Justice Burke wouldn’t bar either side from speaking to the press, but he indicated that they should use less heated language.

“It’s going to be hard enough to get a fair jury,” he said. “None of this helps us attain this goal.”

Prosecutors also requested that Weinstein be forced to remain in New York for the duration of the trial. In a response that elicited muted laughter from the crowd, an attorney for Weinstein, said, “We have no problem with Mr. Weinstein not leaving the state of New York, except for Connecticut [where he owns a home].”

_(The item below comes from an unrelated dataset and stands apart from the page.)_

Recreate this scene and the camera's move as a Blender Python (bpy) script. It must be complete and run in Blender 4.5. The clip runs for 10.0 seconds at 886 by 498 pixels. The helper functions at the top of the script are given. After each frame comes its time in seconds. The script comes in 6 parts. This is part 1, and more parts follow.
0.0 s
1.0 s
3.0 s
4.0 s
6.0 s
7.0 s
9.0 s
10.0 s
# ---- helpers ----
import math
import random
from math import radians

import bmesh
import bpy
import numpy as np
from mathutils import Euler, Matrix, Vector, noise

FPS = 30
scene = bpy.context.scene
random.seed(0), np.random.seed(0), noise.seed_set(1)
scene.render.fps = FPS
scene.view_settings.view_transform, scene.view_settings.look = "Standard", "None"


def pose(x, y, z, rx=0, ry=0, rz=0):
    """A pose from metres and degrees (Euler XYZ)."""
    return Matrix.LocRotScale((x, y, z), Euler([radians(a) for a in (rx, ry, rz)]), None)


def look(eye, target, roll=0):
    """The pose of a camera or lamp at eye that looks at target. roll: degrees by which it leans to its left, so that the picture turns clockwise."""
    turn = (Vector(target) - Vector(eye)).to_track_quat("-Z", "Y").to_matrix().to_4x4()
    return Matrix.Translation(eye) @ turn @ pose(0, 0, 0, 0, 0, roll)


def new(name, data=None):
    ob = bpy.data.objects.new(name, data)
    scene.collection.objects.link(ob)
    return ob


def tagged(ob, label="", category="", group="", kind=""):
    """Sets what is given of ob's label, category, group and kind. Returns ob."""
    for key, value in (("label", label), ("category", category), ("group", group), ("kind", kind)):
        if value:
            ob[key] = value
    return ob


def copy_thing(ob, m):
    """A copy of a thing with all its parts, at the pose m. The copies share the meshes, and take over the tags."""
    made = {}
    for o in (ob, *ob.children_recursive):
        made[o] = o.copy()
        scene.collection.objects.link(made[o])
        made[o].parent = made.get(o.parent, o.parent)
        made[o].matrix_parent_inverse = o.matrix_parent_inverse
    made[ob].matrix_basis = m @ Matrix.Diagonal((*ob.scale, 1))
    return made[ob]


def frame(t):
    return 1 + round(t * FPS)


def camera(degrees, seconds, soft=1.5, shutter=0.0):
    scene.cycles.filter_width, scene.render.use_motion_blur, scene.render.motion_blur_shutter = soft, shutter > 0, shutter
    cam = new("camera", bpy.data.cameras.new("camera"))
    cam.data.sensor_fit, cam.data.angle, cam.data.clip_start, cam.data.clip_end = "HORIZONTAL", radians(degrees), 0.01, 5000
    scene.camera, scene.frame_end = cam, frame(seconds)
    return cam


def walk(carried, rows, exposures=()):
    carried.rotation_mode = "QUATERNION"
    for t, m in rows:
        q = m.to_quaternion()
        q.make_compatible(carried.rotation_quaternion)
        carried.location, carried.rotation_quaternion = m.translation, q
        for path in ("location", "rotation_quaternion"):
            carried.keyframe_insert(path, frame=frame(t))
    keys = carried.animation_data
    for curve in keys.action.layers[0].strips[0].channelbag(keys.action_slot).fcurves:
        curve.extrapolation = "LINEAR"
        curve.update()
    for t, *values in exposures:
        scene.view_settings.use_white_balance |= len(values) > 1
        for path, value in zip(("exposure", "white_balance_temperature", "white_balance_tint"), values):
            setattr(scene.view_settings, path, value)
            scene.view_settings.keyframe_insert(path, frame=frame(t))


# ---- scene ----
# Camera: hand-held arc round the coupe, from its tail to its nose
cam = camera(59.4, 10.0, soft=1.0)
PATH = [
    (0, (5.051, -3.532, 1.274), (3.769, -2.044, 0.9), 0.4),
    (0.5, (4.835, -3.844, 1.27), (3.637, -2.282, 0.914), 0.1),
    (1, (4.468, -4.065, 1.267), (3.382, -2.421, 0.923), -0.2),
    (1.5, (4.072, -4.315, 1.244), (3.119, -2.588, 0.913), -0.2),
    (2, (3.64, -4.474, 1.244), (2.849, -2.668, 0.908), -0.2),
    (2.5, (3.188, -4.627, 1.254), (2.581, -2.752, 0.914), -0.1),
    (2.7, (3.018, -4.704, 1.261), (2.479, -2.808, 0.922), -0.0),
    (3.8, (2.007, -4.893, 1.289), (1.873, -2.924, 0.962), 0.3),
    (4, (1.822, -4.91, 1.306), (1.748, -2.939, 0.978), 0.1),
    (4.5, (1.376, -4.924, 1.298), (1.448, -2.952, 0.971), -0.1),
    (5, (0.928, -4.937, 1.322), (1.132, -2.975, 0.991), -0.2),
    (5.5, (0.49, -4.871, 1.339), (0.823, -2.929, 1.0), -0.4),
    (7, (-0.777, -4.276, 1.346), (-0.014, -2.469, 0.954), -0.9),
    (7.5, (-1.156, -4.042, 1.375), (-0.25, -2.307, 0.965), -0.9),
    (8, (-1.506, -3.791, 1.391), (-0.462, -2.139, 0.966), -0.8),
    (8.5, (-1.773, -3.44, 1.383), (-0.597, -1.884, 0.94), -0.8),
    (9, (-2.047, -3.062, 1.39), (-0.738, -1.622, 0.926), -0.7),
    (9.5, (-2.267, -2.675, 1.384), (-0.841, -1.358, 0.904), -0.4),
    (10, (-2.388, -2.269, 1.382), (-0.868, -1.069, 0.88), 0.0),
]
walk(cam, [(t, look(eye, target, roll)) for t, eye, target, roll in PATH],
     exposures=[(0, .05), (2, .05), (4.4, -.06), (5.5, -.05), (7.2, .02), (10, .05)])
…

If convicted, Weinstein, one of the most powerful people in the indie film community and the Oscar-winning producer behind “Shakespeare in Love” and “Pulp Fiction,” faces life in prison. Weinstein has denied the allegations and claims that any sexual contact was consensual. His trial is seen as a key test for the MeToo Movement. Weinstein’s fall inspired other people to come forward with allegations of abuse and assault, leading to a public reckoning. Other big-name celebrities and media figures such as Charlie Rose, Dustin Hoffman, Kevin Spacey, Brett Ratner, Louis C.K. and Matt Lauer were just a few of the major names who were accused of misconduct.

After Weinstein was publicly accused of abuse and harassment, he was fired from his position as head of the Weinstein Company, with the indie studio eventually finding itself pushed into bankruptcy. He’s now a pariah in Hollywood. And yet, in an interview with CNN shortly before the trial commenced, Weinstein said he thought it was possible that he could once again return to a career in the movie business.

“It will take a bit of work to build back to it,” Weinstein wrote CNN. “If I can get back to doing something good and building places that help heal and comfort others, I intend to do so.”